━━━ DATASET CONTENT
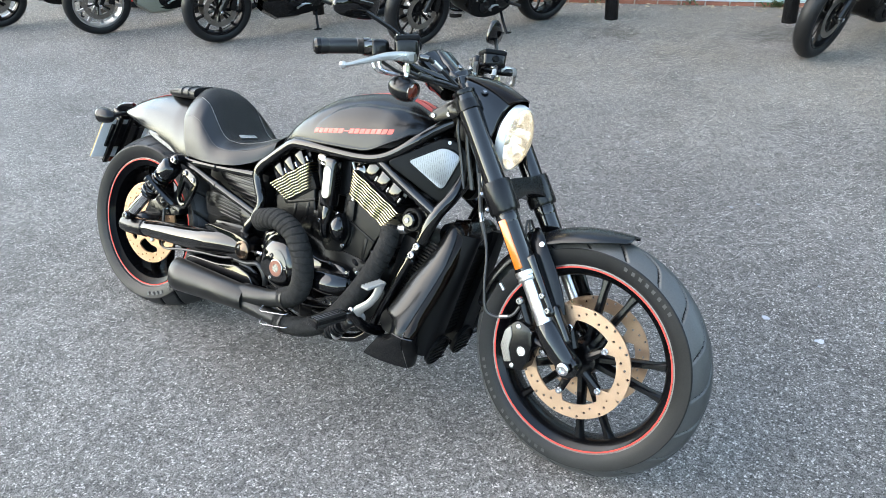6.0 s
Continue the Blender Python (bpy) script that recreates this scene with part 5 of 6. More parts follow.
for s in (1, -1):
    def hp(x, y, z):
        return V((x + 0.006, FY - y * 1.038 * s, z))
    g0, g1 = hp(1.078, 0.268, 1.040), hp(1.008, 0.364, 1.0255)
    gd = (g1 - g0).normalized()
    gl = (g1 - g0).length
    prof = [(0, 0.017)]
    for i in range(9):
        prof += [(0.006 + i * 0.0025, 0.0200), (0.0072 + i * 0.0025, 0.0187)]
    prof += [(0.032, 0.0192), (gl - 0.03, 0.0192), (gl - 0.026, 0.0180), (gl - 0.022, 0.0200), (gl - 0.004, 0.0200), (gl, 0.014), (gl + 0.003, 0.0005)]
    part("grip", steered(lathe(prof, g0, gd, 24)), GRIP, bars, "black rubber grip")
    part("grip_end", steered(lathe([(0, 0.0203), (0.010, 0.0203), (0.016, 0.014), (0.017, 0.0005)], g1 - gd * 0.004, gd, 24)), SATIN, bars)
    sw = part("switch_housing", steered(rbox((0, 0, 0), (0.056, 0.054, 0.050), w=0.018, seg=4, m=Matrix.Translation(hp(1.096, 0.242, 1.034)) @ frame_of(gd))), SATIN, bars, "black switch housing")
    for k, dz in enumerate((0.012, -0.002, -0.014)):
        part("switch", steered(rbox(hp(1.070, 0.232 + 0.004 * k, 1.036 + dz), (0.014, 0.016, 0.011), w=0.003)), GRIP, sw)
    part("clamp", steered(lathe([(0, 0.013), (0, 0.0225), (0.010, 0.0235), (0.020, 0.0225), (0.020, 0.013)], hp(1.083, 0.260, 1.040), gd, 20, closed=True)), DARKCHROME if s > 0 else SATIN, sw)
    RR = Matrix.Rotation(radians(40 * s), 4, "Z") @ Matrix.Rotation(radians(-8), 4, "Y")
    res = part("fluid_reservoir", steered(rbox((0, 0, 0), (0.062, 0.070, 0.050), w=0.015, seg=4, m=Matrix.Translation(hp(1.158, 0.208, 1.050)) @ RR)), SATIN, bars, "black brake fluid reservoir")
    part("reservoir_lid", steered(rbox((0, 0, 0), (0.064, 0.072, 0.016), w=0.007, seg=4, m=Matrix.Translation(hp(1.156, 0.208, 1.071)) @ RR)), PLASTIC, res)
    part("lid_recess", steered(rbox((0, 0, 0), (0.046, 0.050, 0.004), w=0.0018, seg=2, m=Matrix.Translation(hp(1.1555, 0.208, 1.0785)) @ RR)), SATIN, res)
    for a_, b_ in ((-0.026, -0.030), (0.026, 0.030)):
        q = Matrix.Translation(hp(1.156, 0.208, 1.080)) @ RR @ V((a_, b_, 0))
        part("bolt", steered(bolt_mesh(q, RR.to_3x3() @ V((0, 0, 1)), 0.004, 0.002)), DARKCHROME, res)
    part("lever_bracket", steered(tube([hp(1.140, 0.205, 1.030), hp(1.168, 0.214, 1.026), hp(1.196, 0.228, 1.024), hp(1.206, 0.243, 1.022)], 0.018, 14, 4, flat=0.75, radius=lambda t: 0.021 - 0.007 * t)), SATIN, res, "black lever bracket")
    part("sight_glass", steered(lathe([(0, 0.010), (0.003, 0.010), (0.0045, 0.007), (0.003, 0.0005)], hp(1.183, 0.187, 1.056), (0.8, 0.6 * s, 0.1), 20)), PLASTIC, res)
    part("banjo_bolt", steered(rod(hp(1.178, 0.178, 1.030), hp(1.200, 0.164, 1.028), 0.0085)), DARKCHROME, res)
    lev = [hp(1.188, 0.212, 1.026), hp(1.203, 0.240, 1.025), hp(1.200, 0.275, 1.025), hp(1.182, 0.312, 1.020), hp(1.160, 0.350, 1.006), hp(1.139, 0.386, 0.992), hp(1.131, 0.397, 0.989)]
    lever = part("lever", steered(blade(lev, lambda t: 0.0145 * min(1, (t * 9 + 0.25)) ** 0.5 - 0.0095 * min(1, max(0, t - 0.15) * 1.5), lambda t: 0.0085 - 0.0035 * t)), LEVER, bars, "silver brake lever" if s > 0 else "silver clutch lever")
    part("lever_ball", steered(lathe([(-0.0098, 0.0005), (-0.007, 0.007), (0, 0.0098), (0.007, 0.007), (0.0098, 0.0005)], hp(1.127, 0.400, 0.988), (0, 0, 1), 20)), LEVER, lever)
    # mirror
    part("mirror_stem", steered(tube([hp(1.160, 0.222, 1.035), hp(1.157, 0.225, 1.055), hp(1.148, 0.240, 1.080), hp(1.112, 0.288, 1.110), hp(1.098, 0.306, 1.122), hp(1.094, 0.310, 1.136)], 0.0058, 12, 5)), SATIN, bars, "black mirror stem")
    MC = hp(1.084, 0.321, 1.141)
    MMx = Matrix.Translation(MC) @ Matrix.Rotation(radians(-14 * s), 4, "Z") @ Matrix.Rotation(radians(10), 4, "Y")
    out = [(-0.062, -0.010), (-0.052, -0.034), (-0.010, -0.040), (0.048, -0.037), (0.066, -0.022), (0.062, -0.002), (0.030, 0.020), (-0.010, 0.035), (-0.045, 0.032), (-0.060, 0.014)]
    o2 = smooth2([(a_ * s, b_) for a_, b_ in out], 5)
    shell = [[MMx @ V((0.017 * (1 - k ** 2.4) + 0.005, -p * k, q * k)) for p, q in o2] for k in (0.05, 0.35, 0.62, 0.84, 0.95, 1.0)]
    shell += [[MMx @ V((-0.004, -p, q)) for p, q in o2], [MMx @ V((-0.005, -p * 0.93, q * 0.93)) for p, q in o2]]
    mir = part("mirror", steered(rings_mesh(shell)), GLOSS, bars, "black teardrop mirror", 85)
    part("mirror_boss", steered(tube([MMx @ V((0.021, 0.022 * s, -0.004)), MMx @ V((0.024, 0.0, 0.0)), MMx @ V((0.020, -0.040 * s, 0.004))], 0.012, 12, 5, flat=0.5, radius=lambda t: 0.013 - 0.008 * t)), GLOSS, mir)
    part("mirror_glass", steered(rings_mesh([[MMx @ V((-0.0056, -p * k, q * k)) for p, q in o2] for k in (0.04, 0.5, 0.92)])), MIRROR, mir, "mirror glass")
    # egg-shaped signal below the bar
    c = hp(1.180, 0.225, 0.946)
    stalk = part("signal_stalk", steered(rod(hp(1.174, 0.220, 1.012), hp(1.179, 0.223, 0.968), 0.0055)), STEEL, bars, "steel signal stalk with a brass nut")
    part("stalk_nut", steered(rod(hp(1.175, 0.2205, 1.004), hp(1.177, 0.222, 0.987), 0.0095, seg=6)), ALU, stalk)
    egg = [(-0.050 + 0.078 * i / 16, 0.0315 * math.sin(math.pi * min(1, 0.02 + 0.72 * (i / 16) ** 0.80)) ** 0.72) for i in range(17)]
    rim_r = egg[-1][1]
    sg = part("front_signal", steered(lathe(egg + [(0.0295, rim_r - 0.002), (0.025, rim_r - 0.004)], c, (0.98, 0, -0.16), 40, caps=False)), DENIM, bars, "satin black egg-shaped turn signal")
    part("signal_rim", steered(lathe([(0.027, rim_r + 0.0005), (0.0292, rim_r + 0.0002), (0.0298, rim_r - 0.0015), (0.028, rim_r - 0.003)], c, (0.98, 0, -0.16), 40, closed=True)), DARKCHROME, sg)
    part("lens", steered(lathe([(0.024, rim_r - 0.0025), (0.029, rim_r * 0.7), (0.031, rim_r * 0.3), (0.0315, 0.0005)], c, (0.98, 0, -0.16), 32)), SMOKE, sg, "smoked red lens")
    # hoses
    part("control_hose", steered(tube([hp(1.200, 0.164, 1.028), hp(1.215, 0.135, 1.008), hp(1.232, 0.085, 0.975), hp(1.262, 0.05, 0.945)], 0.0055, 8, 5)), CABLE, bars)
    part("hose_end", steered(rod(hp(1.205, 0.152, 1.021), hp(1.216, 0.130, 1.005), 0.0075)), ALUCAST, bars)
    part("control_hose", steered(tube([hp(1.10, 0.24, 1.01), hp(1.14, 0.19, 0.982), hp(1.20, 0.12, 0.968), hp(1.26, 0.06, 0.95)], 0.0045, 8, 5)), CABLE, bars)
    part("control_hose", steered(tube([hp(1.175, 0.225, 0.995), hp(1.19, 0.18, 0.982), hp(1.225, 0.11, 0.972), hp(1.258, 0.075, 0.958)], 0.0050, 8, 5)), CABLE, bars)
    part("hose_sleeve", steered(rod(hp(1.188, 0.185, 0.984), hp(1.205, 0.148, 0.978), 0.0085, seg=12)), CABLE, bars)
    part("riser", steered(rod(hp(1.25, 0.045, 0.945), hp(1.225, 0.045, 0.992), 0.020, seg=24)), GLOSS, bars)
    for dx in (0.0, 0.022):
        part("throttle_pipe", steered(tube([hp(1.085 + dx, 0.245, 1.020), hp(1.086 + dx, 0.246, 0.998), hp(1.096 + dx, 0.238, 0.984), hp(1.125 + dx, 0.21, 0.978)], 0.0050, 8, 5)), STEEL if s > 0 else CABLE, sw)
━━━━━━
- **SHORT TASK**
Collect the lines that hold "with".

- **RESPONSE FOR THIS EXERCISE**
Continue the Blender Python (bpy) script that recreates this scene with part 5 of 6. More parts follow.
    stalk = part("signal_stalk", steered(rod(hp(1.174, 0.220, 1.012), hp(1.179, 0.223, 0.968), 0.0055)), STEEL, bars, "steel signal stalk with a brass nut")